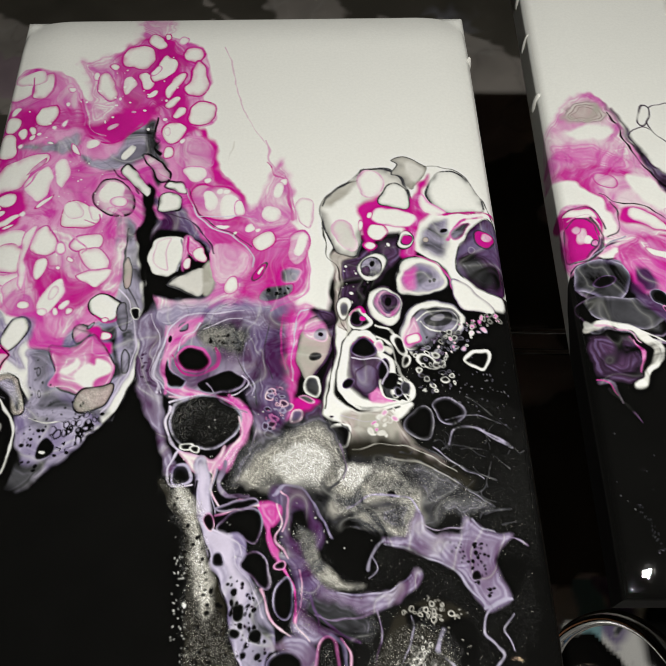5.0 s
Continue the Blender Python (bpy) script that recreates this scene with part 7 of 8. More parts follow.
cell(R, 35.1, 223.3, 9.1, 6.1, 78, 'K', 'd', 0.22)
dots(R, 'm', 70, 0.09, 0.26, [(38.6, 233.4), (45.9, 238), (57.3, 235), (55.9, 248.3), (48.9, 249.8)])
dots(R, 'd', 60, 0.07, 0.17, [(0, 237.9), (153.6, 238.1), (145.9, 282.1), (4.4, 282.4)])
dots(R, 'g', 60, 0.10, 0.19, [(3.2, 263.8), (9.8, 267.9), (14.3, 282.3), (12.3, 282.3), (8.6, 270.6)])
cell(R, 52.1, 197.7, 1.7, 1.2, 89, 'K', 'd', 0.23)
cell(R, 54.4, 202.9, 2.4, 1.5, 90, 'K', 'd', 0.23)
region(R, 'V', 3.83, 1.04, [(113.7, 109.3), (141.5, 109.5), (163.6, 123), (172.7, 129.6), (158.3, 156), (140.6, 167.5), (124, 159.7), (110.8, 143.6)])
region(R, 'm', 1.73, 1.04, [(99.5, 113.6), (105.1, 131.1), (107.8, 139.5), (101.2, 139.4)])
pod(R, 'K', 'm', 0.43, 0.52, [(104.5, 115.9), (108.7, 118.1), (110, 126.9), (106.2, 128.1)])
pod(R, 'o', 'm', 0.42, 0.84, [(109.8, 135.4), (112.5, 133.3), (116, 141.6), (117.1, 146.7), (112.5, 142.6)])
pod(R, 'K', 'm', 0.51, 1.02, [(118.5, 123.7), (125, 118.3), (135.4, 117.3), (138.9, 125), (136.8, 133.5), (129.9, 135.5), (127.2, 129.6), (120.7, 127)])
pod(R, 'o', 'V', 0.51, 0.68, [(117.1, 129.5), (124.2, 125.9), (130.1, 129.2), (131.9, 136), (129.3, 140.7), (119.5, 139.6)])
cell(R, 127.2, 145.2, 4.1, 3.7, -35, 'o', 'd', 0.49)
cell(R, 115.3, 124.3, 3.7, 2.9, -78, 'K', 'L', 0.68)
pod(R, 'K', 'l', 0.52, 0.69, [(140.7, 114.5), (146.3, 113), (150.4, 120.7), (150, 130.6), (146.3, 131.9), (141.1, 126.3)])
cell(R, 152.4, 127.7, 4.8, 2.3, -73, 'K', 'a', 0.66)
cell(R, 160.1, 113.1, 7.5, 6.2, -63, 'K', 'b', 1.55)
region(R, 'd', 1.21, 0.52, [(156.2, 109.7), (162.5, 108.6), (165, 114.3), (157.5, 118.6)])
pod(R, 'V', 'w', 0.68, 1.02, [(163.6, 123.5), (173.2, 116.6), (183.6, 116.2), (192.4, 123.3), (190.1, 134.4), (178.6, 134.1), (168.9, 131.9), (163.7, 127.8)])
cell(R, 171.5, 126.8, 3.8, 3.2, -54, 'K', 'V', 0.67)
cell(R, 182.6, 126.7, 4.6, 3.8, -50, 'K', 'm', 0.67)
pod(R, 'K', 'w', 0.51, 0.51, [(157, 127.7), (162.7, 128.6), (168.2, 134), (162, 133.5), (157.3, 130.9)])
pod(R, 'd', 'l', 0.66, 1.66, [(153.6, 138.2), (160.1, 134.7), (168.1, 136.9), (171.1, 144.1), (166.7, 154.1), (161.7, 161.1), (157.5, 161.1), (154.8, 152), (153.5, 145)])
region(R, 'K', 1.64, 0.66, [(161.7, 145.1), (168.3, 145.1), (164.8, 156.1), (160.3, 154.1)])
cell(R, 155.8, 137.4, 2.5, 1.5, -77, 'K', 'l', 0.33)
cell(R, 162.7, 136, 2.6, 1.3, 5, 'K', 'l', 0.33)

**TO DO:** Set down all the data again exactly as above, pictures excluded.

**OUTPUT:**
5.0 s
Continue the Blender Python (bpy) script that recreates this scene with part 7 of 8. More parts follow.
cell(R, 35.1, 223.3, 9.1, 6.1, 78, 'K', 'd', 0.22)
dots(R, 'm', 70, 0.09, 0.26, [(38.6, 233.4), (45.9, 238), (57.3, 235), (55.9, 248.3), (48.9, 249.8)])
dots(R, 'd', 60, 0.07, 0.17, [(0, 237.9), (153.6, 238.1), (145.9, 282.1), (4.4, 282.4)])
dots(R, 'g', 60, 0.10, 0.19, [(3.2, 263.8), (9.8, 267.9), (14.3, 282.3), (12.3, 282.3), (8.6, 270.6)])
cell(R, 52.1, 197.7, 1.7, 1.2, 89, 'K', 'd', 0.23)
cell(R, 54.4, 202.9, 2.4, 1.5, 90, 'K', 'd', 0.23)
region(R, 'V', 3.83, 1.04, [(113.7, 109.3), (141.5, 109.5), (163.6, 123), (172.7, 129.6), (158.3, 156), (140.6, 167.5), (124, 159.7), (110.8, 143.6)])
region(R, 'm', 1.73, 1.04, [(99.5, 113.6), (105.1, 131.1), (107.8, 139.5), (101.2, 139.4)])
pod(R, 'K', 'm', 0.43, 0.52, [(104.5, 115.9), (108.7, 118.1), (110, 126.9), (106.2, 128.1)])
pod(R, 'o', 'm', 0.42, 0.84, [(109.8, 135.4), (112.5, 133.3), (116, 141.6), (117.1, 146.7), (112.5, 142.6)])
pod(R, 'K', 'm', 0.51, 1.02, [(118.5, 123.7), (125, 118.3), (135.4, 117.3), (138.9, 125), (136.8, 133.5), (129.9, 135.5), (127.2, 129.6), (120.7, 127)])
pod(R, 'o', 'V', 0.51, 0.68, [(117.1, 129.5), (124.2, 125.9), (130.1, 129.2), (131.9, 136), (129.3, 140.7), (119.5, 139.6)])
cell(R, 127.2, 145.2, 4.1, 3.7, -35, 'o', 'd', 0.49)
cell(R, 115.3, 124.3, 3.7, 2.9, -78, 'K', 'L', 0.68)
pod(R, 'K', 'l', 0.52, 0.69, [(140.7, 114.5), (146.3, 113), (150.4, 120.7), (150, 130.6), (146.3, 131.9), (141.1, 126.3)])
cell(R, 152.4, 127.7, 4.8, 2.3, -73, 'K', 'a', 0.66)
cell(R, 160.1, 113.1, 7.5, 6.2, -63, 'K', 'b', 1.55)
region(R, 'd', 1.21, 0.52, [(156.2, 109.7), (162.5, 108.6), (165, 114.3), (157.5, 118.6)])
pod(R, 'V', 'w', 0.68, 1.02, [(163.6, 123.5), (173.2, 116.6), (183.6, 116.2), (192.4, 123.3), (190.1, 134.4), (178.6, 134.1), (168.9, 131.9), (163.7, 127.8)])
cell(R, 171.5, 126.8, 3.8, 3.2, -54, 'K', 'V', 0.67)
cell(R, 182.6, 126.7, 4.6, 3.8, -50, 'K', 'm', 0.67)
pod(R, 'K', 'w', 0.51, 0.51, [(157, 127.7), (162.7, 128.6), (168.2, 134), (162, 133.5), (157.3, 130.9)])
pod(R, 'd', 'l', 0.66, 1.66, [(153.6, 138.2), (160.1, 134.7), (168.1, 136.9), (171.1, 144.1), (166.7, 154.1), (161.7, 161.1), (157.5, 161.1), (154.8, 152), (153.5, 145)])
region(R, 'K', 1.64, 0.66, [(161.7, 145.1), (168.3, 145.1), (164.8, 156.1), (160.3, 154.1)])
cell(R, 155.8, 137.4, 2.5, 1.5, -77, 'K', 'l', 0.33)
cell(R, 162.7, 136, 2.6, 1.3, 5, 'K', 'l', 0.33)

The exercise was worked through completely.